== Dataset section ==
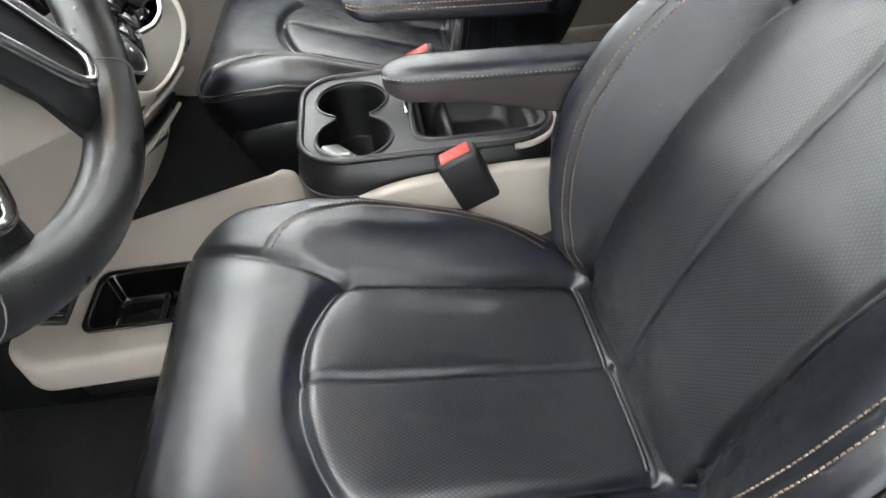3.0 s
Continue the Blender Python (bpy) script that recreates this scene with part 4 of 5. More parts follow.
# ---- dashboard ----
dash = thing("dashboard", (-0.5, -0.25, 0.25), "beige lower dashboard with black vents and gloss centre stack", "dashboard")
rows = []
prof = curve_through([(-0.50, 0.618), (-0.345, 0.618), (-0.312, 0.611), (-0.302, 0.594), (-0.300, 0.56), (-0.308, 0.53), (-0.335, 0.50), (-0.375, 0.472), (-0.405, 0.452), (-0.42, 0.446), (-0.50, 0.462)], 4)
for y, k in ((-0.745, 1.0), (-0.735, 0.97), (-0.70, 0.99), (-0.64, 1.0), (-0.56, 1.0), (-0.49, 1.0), (-0.46, 0.99), (-0.447, 0.96), (-0.440, 0.90), (-0.438, 0.55), (-0.438, 0.0)):
    rows.append([(-0.50 + (x + 0.50) * k, y, z) for x, z in prof])
part("knee_panel", sheet(np.array(rows)), BEIGE, dash)
# knee bolster sweeping in to the centre stack
rows = []
for y in np.linspace(-0.50, 0.14, 50):
    zb = float(np.interp(y, (-0.5, -0.43, -0.31, -0.16, -0.05, 0.06, 0.14), (0.42, 0.388, 0.335, 0.288, 0.262, 0.26, 0.27)))
    xf = float(np.interp(y, (-0.5, -0.3, -0.16, -0.06, 0.02, 0.1, 0.14), (-0.40, -0.385, -0.368, -0.33, -0.295, -0.285, -0.30)))
    zt = float(np.interp(y, (-0.5, -0.46, -0.40, -0.30, -0.21, -0.15, 0.14), (0.50, 0.50, 0.505, 0.545, 0.58, 0.495, 0.49)))
    lean = float(np.interp(y, (-0.3, -0.12, 0.0, 0.14), (0.0, 0.03, 0.09, 0.10)))
    pr = curve_through([(-0.55, zt + 0.02), (xf - 0.03 + lean * 0.6, zt + 0.006), (xf + lean, zt - 0.03), (xf + lean * 0.8 + 0.004, 0.5 * (zt + zb) + 0.06), (xf + 0.3 * lean + 0.002, zb + 0.06), (xf - 0.004, zb + 0.022), (xf - 0.02, zb + 0.004), (xf - 0.05, zb), (-0.6, zb + 0.02)], 4)
    rows.append([(x, y, z) for x, z in pr])
part("knee_bolster", sheet(np.array(rows)), BEIGE, dash)
seam = curve_through([(-0.362, -0.165, 0.296), (-0.352, -0.15, 0.335), (-0.333, -0.118, 0.365), (-0.30, -0.07, 0.383), (-0.262, -0.02, 0.391)], 6)
part("panel_joint", tube(seam + np.array((0.004, 0, 0)), 0.0016, 6), RUBBER, dash)
part("hood_latch", obox((-0.385, -0.672, 0.452), (0.03, 0.05, 0.018), (8, 0, 4), 0.004), BLACK, dash, "black hood release")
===
# What this task involves
Using the data above, print every line exactly, omitting pictures.

# Written solution
3.0 s
Continue the Blender Python (bpy) script that recreates this scene with part 4 of 5. More parts follow.
# ---- dashboard ----
dash = thing("dashboard", (-0.5, -0.25, 0.25), "beige lower dashboard with black vents and gloss centre stack", "dashboard")
rows = []
prof = curve_through([(-0.50, 0.618), (-0.345, 0.618), (-0.312, 0.611), (-0.302, 0.594), (-0.300, 0.56), (-0.308, 0.53), (-0.335, 0.50), (-0.375, 0.472), (-0.405, 0.452), (-0.42, 0.446), (-0.50, 0.462)], 4)
for y, k in ((-0.745, 1.0), (-0.735, 0.97), (-0.70, 0.99), (-0.64, 1.0), (-0.56, 1.0), (-0.49, 1.0), (-0.46, 0.99), (-0.447, 0.96), (-0.440, 0.90), (-0.438, 0.55), (-0.438, 0.0)):
    rows.append([(-0.50 + (x + 0.50) * k, y, z) for x, z in prof])
part("knee_panel", sheet(np.array(rows)), BEIGE, dash)
# knee bolster sweeping in to the centre stack
rows = []
for y in np.linspace(-0.50, 0.14, 50):
    zb = float(np.interp(y, (-0.5, -0.43, -0.31, -0.16, -0.05, 0.06, 0.14), (0.42, 0.388, 0.335, 0.288, 0.262, 0.26, 0.27)))
    xf = float(np.interp(y, (-0.5, -0.3, -0.16, -0.06, 0.02, 0.1, 0.14), (-0.40, -0.385, -0.368, -0.33, -0.295, -0.285, -0.30)))
    zt = float(np.interp(y, (-0.5, -0.46, -0.40, -0.30, -0.21, -0.15, 0.14), (0.50, 0.50, 0.505, 0.545, 0.58, 0.495, 0.49)))
    lean = float(np.interp(y, (-0.3, -0.12, 0.0, 0.14), (0.0, 0.03, 0.09, 0.10)))
    pr = curve_through([(-0.55, zt + 0.02), (xf - 0.03 + lean * 0.6, zt + 0.006), (xf + lean, zt - 0.03), (xf + lean * 0.8 + 0.004, 0.5 * (zt + zb) + 0.06), (xf + 0.3 * lean + 0.002, zb + 0.06), (xf - 0.004, zb + 0.022), (xf - 0.02, zb + 0.004), (xf - 0.05, zb), (-0.6, zb + 0.02)], 4)
    rows.append([(x, y, z) for x, z in pr])
part("knee_bolster", sheet(np.array(rows)), BEIGE, dash)
seam = curve_through([(-0.362, -0.165, 0.296), (-0.352, -0.15, 0.335), (-0.333, -0.118, 0.365), (-0.30, -0.07, 0.383), (-0.262, -0.02, 0.391)], 6)
part("panel_joint", tube(seam + np.array((0.004, 0, 0)), 0.0016, 6), RUBBER, dash)
part("hood_latch", obox((-0.385, -0.672, 0.452), (0.03, 0.05, 0.018), (8, 0, 4), 0.004), BLACK, dash, "black hood release")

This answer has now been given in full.